Stated problem »
Draw out every line with the word "camera" from the listing below.

(Scene script records)
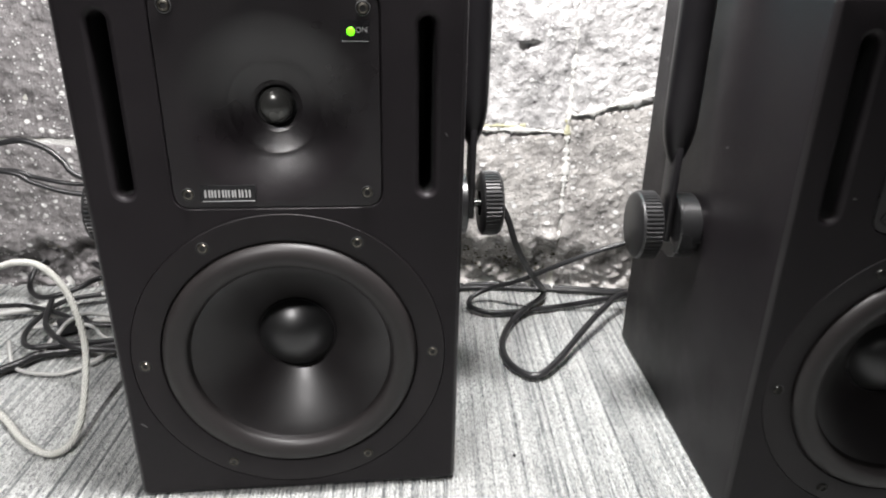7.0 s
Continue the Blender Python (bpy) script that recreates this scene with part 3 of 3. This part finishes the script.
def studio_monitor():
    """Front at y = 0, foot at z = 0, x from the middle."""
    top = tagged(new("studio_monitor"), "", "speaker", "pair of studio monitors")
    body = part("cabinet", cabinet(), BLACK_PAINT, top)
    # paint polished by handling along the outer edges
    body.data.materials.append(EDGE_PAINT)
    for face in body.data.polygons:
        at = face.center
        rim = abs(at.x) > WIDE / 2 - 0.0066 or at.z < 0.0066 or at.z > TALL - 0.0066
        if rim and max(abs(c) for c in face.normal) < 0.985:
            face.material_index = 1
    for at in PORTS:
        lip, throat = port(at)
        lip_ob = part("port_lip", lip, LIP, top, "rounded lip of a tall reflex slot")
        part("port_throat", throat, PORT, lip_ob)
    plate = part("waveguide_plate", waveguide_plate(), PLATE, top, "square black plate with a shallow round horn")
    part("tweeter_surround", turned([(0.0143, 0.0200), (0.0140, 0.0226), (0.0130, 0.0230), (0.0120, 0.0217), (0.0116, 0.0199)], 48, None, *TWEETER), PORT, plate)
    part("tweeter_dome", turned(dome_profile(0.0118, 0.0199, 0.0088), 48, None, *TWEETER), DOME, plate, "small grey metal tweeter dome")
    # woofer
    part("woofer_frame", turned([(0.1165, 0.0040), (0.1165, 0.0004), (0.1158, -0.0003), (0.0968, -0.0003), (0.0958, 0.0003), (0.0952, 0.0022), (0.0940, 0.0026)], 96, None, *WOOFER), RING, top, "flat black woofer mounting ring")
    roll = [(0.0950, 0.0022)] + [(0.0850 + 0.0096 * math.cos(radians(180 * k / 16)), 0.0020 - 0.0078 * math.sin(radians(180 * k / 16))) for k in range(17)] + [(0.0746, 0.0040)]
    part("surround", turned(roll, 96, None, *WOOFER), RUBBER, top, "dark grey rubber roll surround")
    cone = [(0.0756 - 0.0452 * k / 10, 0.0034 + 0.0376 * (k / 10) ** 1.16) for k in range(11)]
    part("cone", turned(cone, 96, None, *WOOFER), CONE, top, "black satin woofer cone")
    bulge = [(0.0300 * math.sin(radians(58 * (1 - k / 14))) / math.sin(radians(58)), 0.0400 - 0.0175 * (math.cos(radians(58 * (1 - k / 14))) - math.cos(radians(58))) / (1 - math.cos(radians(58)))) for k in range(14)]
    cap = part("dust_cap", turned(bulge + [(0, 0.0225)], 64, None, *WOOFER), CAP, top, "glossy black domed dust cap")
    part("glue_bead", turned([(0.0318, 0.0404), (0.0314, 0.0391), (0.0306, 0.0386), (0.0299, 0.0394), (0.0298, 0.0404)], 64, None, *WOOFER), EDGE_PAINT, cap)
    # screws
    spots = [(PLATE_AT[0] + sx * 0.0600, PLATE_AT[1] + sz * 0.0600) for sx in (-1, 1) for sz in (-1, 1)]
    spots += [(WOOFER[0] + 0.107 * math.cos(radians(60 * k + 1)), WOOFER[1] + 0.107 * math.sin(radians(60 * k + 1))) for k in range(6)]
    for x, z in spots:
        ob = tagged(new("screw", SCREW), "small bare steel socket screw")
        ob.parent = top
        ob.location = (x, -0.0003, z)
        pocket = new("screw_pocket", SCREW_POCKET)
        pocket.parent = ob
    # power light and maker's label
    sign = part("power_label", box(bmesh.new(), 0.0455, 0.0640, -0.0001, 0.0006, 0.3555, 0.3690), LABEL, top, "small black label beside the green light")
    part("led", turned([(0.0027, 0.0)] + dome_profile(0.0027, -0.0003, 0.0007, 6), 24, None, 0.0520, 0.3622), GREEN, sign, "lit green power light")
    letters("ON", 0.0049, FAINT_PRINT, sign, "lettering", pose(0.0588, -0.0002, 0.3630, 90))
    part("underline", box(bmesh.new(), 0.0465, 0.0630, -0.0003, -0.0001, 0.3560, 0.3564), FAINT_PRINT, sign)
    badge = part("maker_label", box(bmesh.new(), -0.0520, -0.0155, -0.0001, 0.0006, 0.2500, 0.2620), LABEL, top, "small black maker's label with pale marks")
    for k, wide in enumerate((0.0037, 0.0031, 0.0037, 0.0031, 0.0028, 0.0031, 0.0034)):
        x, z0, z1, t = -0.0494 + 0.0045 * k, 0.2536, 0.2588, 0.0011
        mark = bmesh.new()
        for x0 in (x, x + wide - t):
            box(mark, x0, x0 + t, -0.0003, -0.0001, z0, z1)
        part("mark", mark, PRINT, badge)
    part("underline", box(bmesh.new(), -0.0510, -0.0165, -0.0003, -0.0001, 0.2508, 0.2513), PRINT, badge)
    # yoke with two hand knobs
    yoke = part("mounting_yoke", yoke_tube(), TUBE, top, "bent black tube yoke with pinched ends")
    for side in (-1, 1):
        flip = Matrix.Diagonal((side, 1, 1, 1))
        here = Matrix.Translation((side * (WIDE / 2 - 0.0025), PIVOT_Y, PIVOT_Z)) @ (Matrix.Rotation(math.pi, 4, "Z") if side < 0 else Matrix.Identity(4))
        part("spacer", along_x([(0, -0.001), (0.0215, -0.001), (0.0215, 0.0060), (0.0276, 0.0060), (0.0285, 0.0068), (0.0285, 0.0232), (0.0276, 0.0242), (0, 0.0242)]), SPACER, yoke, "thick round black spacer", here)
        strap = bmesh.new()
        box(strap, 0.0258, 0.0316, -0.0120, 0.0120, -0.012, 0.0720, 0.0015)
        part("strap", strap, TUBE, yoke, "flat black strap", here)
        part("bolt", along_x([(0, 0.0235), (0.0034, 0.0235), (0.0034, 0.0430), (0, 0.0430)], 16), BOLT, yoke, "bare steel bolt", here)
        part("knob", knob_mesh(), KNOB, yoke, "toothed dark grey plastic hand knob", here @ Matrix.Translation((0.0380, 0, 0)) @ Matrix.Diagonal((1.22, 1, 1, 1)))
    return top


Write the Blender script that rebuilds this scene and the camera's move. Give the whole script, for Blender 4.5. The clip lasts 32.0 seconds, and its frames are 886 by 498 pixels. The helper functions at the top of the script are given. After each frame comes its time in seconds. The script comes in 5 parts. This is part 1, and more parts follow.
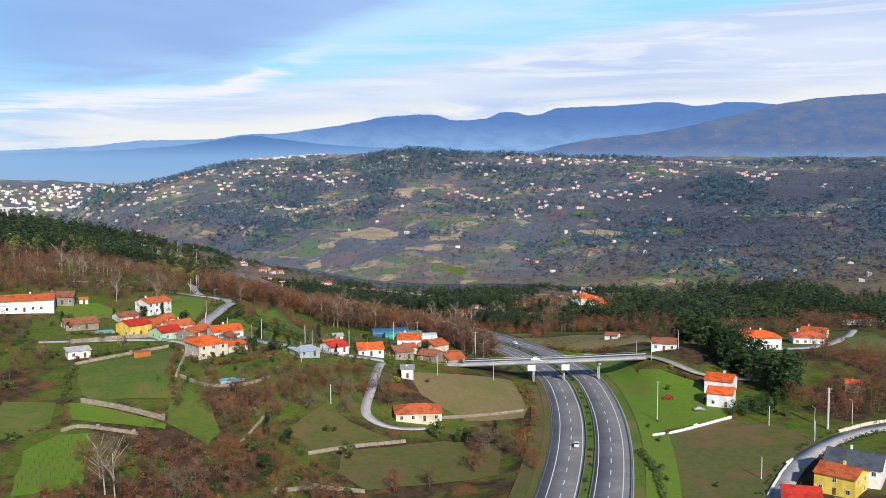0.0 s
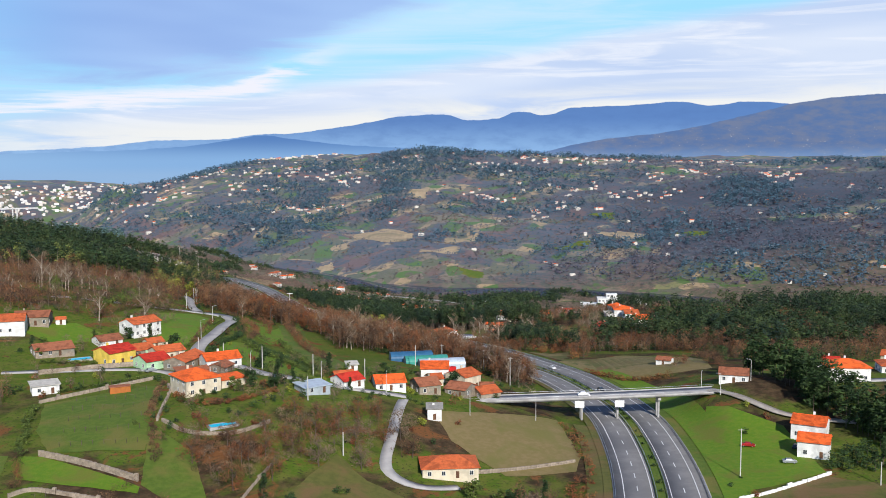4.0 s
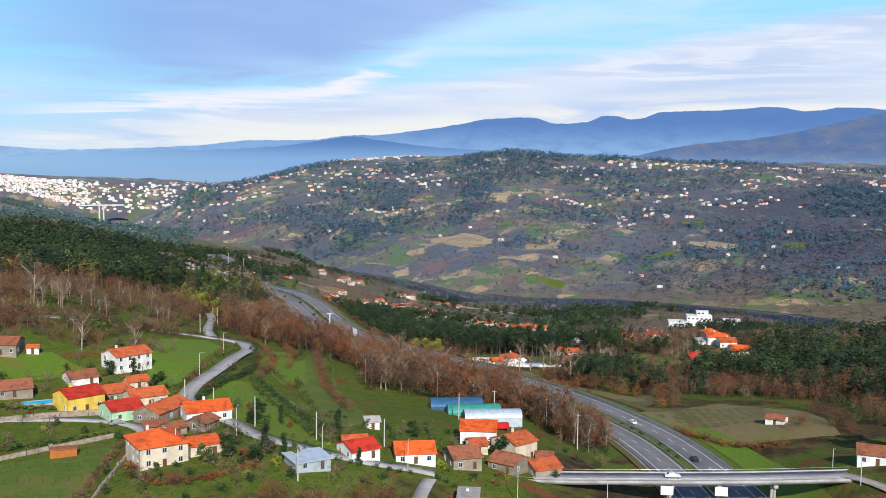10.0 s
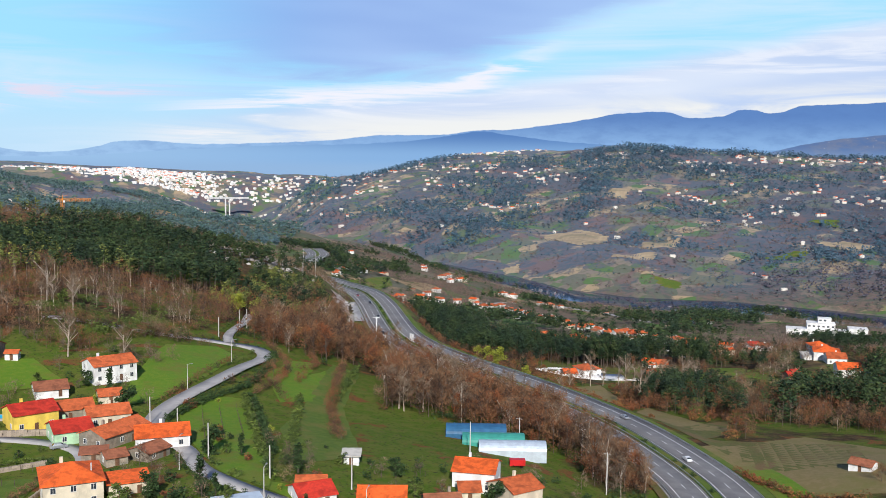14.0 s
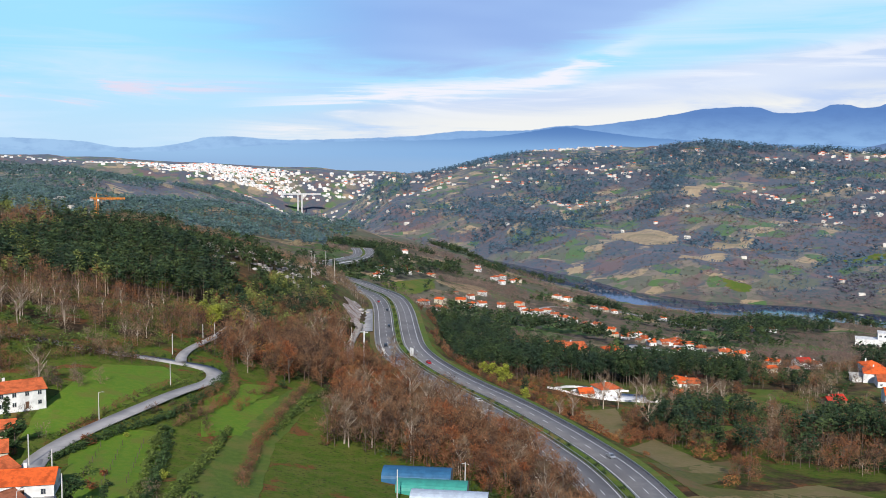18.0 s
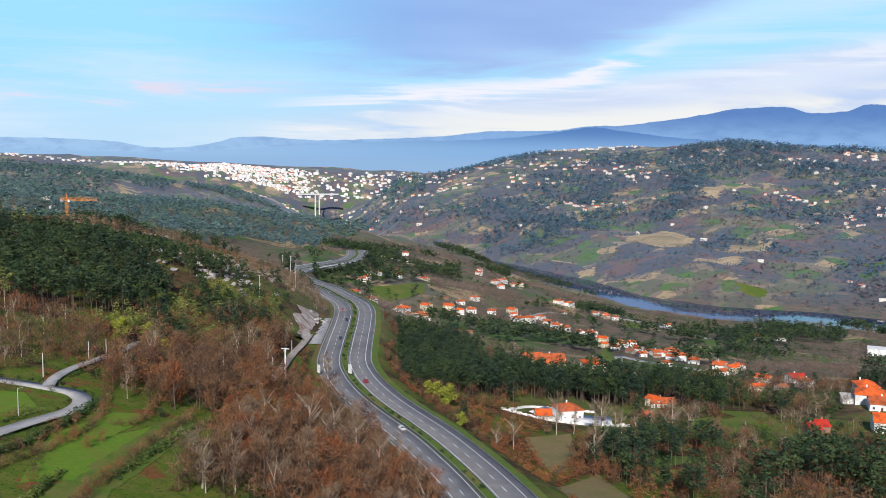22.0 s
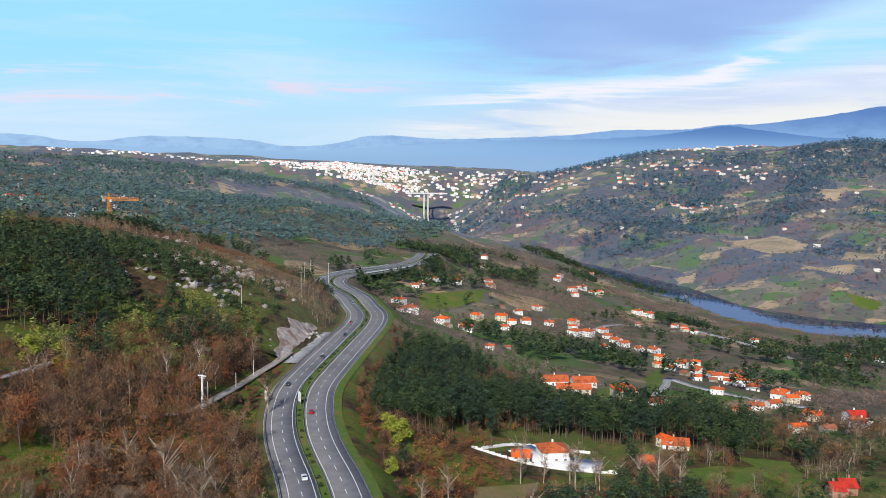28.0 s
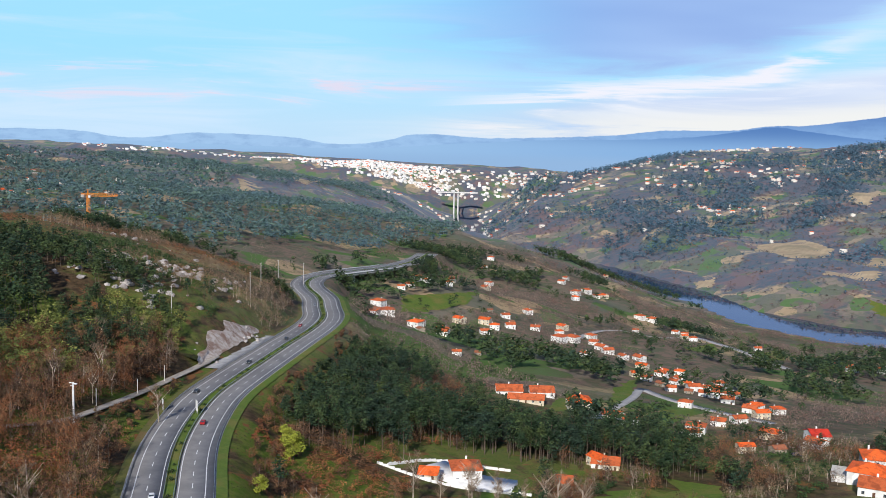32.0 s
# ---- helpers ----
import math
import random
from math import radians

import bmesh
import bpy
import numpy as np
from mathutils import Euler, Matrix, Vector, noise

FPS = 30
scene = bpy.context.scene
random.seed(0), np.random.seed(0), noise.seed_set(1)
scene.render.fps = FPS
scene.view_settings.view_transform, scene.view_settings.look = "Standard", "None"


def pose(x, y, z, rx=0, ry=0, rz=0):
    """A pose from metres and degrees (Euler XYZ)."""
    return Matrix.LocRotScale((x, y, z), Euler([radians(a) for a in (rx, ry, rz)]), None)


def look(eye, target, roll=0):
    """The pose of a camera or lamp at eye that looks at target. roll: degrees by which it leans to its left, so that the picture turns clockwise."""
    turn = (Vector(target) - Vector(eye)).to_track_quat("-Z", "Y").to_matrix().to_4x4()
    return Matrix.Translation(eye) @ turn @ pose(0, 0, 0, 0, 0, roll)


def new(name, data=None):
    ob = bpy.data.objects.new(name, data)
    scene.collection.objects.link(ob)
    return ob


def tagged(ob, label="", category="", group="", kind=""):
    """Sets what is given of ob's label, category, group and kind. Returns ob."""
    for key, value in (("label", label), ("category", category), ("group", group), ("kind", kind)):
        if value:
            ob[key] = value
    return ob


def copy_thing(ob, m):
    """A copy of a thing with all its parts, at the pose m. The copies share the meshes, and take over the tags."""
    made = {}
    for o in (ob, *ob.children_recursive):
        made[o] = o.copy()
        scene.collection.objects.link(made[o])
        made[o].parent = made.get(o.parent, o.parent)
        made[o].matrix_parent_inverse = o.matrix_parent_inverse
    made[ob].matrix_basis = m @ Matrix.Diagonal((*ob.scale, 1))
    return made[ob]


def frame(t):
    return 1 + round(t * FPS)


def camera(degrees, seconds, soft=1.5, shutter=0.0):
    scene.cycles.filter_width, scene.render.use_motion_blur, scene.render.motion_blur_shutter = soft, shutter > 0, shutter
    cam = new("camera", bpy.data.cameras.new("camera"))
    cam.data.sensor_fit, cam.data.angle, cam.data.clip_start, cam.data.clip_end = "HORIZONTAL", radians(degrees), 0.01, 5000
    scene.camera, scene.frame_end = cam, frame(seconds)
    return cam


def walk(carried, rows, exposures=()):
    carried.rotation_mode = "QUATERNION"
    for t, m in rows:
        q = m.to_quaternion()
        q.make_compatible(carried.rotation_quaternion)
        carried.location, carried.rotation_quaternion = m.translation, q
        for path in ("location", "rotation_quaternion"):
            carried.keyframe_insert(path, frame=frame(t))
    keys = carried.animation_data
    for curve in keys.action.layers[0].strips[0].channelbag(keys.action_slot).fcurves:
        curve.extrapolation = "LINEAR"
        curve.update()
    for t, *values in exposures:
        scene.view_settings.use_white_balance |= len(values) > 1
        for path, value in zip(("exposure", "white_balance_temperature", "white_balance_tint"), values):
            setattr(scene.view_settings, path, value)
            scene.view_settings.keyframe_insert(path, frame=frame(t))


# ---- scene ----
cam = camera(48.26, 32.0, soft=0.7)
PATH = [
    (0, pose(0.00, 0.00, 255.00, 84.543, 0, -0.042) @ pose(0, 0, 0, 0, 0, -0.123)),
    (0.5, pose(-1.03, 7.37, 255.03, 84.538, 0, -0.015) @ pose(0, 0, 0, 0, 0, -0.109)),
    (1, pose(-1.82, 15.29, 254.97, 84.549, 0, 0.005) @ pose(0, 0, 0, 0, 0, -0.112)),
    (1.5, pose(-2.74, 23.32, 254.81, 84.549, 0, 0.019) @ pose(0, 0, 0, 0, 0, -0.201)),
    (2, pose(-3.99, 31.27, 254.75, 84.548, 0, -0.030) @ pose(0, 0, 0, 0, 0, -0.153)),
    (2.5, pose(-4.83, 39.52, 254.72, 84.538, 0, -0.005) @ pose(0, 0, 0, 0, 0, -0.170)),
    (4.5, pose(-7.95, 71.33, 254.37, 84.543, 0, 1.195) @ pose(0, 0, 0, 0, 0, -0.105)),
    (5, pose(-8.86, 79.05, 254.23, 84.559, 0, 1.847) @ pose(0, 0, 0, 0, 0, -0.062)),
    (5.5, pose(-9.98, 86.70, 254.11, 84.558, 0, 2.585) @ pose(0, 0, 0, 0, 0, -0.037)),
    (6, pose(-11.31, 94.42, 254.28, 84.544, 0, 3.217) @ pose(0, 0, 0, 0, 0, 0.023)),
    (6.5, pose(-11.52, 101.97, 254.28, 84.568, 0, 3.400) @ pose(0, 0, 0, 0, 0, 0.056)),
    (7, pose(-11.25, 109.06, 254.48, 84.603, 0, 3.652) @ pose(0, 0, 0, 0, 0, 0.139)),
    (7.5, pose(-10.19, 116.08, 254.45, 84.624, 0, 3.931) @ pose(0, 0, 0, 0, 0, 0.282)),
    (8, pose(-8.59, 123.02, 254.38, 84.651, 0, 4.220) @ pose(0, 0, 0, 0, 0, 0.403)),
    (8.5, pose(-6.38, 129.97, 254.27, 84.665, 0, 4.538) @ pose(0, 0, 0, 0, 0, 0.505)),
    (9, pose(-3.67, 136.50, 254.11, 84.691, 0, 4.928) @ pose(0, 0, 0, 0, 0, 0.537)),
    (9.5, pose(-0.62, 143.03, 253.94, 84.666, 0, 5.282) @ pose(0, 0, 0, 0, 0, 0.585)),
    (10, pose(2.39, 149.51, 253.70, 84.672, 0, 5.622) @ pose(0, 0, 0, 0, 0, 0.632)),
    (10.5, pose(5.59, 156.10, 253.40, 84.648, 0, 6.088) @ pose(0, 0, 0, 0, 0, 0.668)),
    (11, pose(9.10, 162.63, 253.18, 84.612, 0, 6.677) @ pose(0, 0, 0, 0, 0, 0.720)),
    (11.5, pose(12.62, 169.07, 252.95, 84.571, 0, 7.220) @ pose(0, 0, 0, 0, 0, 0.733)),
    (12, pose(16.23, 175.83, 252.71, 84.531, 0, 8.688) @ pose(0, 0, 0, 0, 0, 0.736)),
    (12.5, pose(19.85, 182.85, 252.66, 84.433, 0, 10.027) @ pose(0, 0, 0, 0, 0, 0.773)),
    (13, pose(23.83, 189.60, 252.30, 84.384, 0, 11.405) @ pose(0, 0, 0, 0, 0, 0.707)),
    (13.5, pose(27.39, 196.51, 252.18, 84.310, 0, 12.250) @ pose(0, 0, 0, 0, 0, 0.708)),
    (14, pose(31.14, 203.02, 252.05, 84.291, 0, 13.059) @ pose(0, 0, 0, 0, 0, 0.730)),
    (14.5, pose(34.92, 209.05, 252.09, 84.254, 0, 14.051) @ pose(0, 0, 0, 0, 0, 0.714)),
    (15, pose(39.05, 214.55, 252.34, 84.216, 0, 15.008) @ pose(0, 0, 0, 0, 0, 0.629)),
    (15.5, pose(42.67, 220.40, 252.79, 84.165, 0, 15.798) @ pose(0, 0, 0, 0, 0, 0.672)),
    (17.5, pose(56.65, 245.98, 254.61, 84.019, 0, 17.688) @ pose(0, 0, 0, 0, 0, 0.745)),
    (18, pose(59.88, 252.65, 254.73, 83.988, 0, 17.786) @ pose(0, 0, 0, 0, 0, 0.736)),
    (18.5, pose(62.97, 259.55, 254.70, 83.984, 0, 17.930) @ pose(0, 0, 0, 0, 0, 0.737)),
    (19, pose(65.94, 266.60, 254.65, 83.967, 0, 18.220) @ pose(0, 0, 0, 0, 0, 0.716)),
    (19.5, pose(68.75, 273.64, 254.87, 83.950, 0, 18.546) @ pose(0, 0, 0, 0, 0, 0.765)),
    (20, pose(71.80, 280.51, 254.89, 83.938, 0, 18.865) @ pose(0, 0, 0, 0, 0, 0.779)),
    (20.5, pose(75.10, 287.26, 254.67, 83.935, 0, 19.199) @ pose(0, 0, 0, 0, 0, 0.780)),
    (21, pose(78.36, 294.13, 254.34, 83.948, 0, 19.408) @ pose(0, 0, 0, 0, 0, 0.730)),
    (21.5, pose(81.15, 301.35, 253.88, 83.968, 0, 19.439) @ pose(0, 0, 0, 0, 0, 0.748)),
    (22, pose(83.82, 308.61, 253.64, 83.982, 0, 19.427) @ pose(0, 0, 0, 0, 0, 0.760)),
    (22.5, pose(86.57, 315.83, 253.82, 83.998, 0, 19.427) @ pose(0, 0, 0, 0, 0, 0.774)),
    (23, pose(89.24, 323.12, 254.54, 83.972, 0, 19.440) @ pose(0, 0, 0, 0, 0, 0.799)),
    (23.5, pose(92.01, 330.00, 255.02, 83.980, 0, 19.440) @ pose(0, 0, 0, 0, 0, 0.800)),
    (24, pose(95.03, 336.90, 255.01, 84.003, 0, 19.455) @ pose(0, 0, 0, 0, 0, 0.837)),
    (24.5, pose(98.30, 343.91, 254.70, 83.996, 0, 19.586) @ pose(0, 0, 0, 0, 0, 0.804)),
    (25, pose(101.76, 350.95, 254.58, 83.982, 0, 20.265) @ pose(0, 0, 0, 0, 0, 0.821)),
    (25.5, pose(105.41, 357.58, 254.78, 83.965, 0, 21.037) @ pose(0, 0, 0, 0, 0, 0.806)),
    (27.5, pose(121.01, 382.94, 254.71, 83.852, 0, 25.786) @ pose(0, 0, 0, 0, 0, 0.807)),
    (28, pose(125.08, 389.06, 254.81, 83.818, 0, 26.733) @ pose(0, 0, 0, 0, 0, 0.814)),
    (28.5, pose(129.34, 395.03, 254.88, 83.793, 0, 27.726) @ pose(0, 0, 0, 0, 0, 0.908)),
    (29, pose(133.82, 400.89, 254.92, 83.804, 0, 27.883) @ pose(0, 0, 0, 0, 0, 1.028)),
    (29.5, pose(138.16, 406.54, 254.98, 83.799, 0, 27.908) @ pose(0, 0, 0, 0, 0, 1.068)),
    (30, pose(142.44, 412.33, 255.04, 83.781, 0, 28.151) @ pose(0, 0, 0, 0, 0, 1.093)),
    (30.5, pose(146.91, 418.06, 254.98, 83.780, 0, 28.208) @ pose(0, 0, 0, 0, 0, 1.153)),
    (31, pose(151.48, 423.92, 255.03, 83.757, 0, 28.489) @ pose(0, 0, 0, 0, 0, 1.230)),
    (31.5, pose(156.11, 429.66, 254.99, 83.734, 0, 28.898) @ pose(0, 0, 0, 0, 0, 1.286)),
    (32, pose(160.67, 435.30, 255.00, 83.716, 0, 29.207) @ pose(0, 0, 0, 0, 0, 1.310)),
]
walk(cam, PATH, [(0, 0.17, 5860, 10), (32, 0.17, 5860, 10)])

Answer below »
Write the Blender script that rebuilds this scene and the camera's move. Give the whole script, for Blender 4.5. The clip lasts 32.0 seconds, and its frames are 886 by 498 pixels. The helper functions at the top of the script are given. After each frame comes its time in seconds. The script comes in 5 parts. This is part 1, and more parts follow.
    """The pose of a camera or lamp at eye that looks at target. roll: degrees by which it leans to its left, so that the picture turns clockwise."""
def camera(degrees, seconds, soft=1.5, shutter=0.0):
    cam = new("camera", bpy.data.cameras.new("camera"))
    scene.camera, scene.frame_end = cam, frame(seconds)
cam = camera(48.26, 32.0, soft=0.7)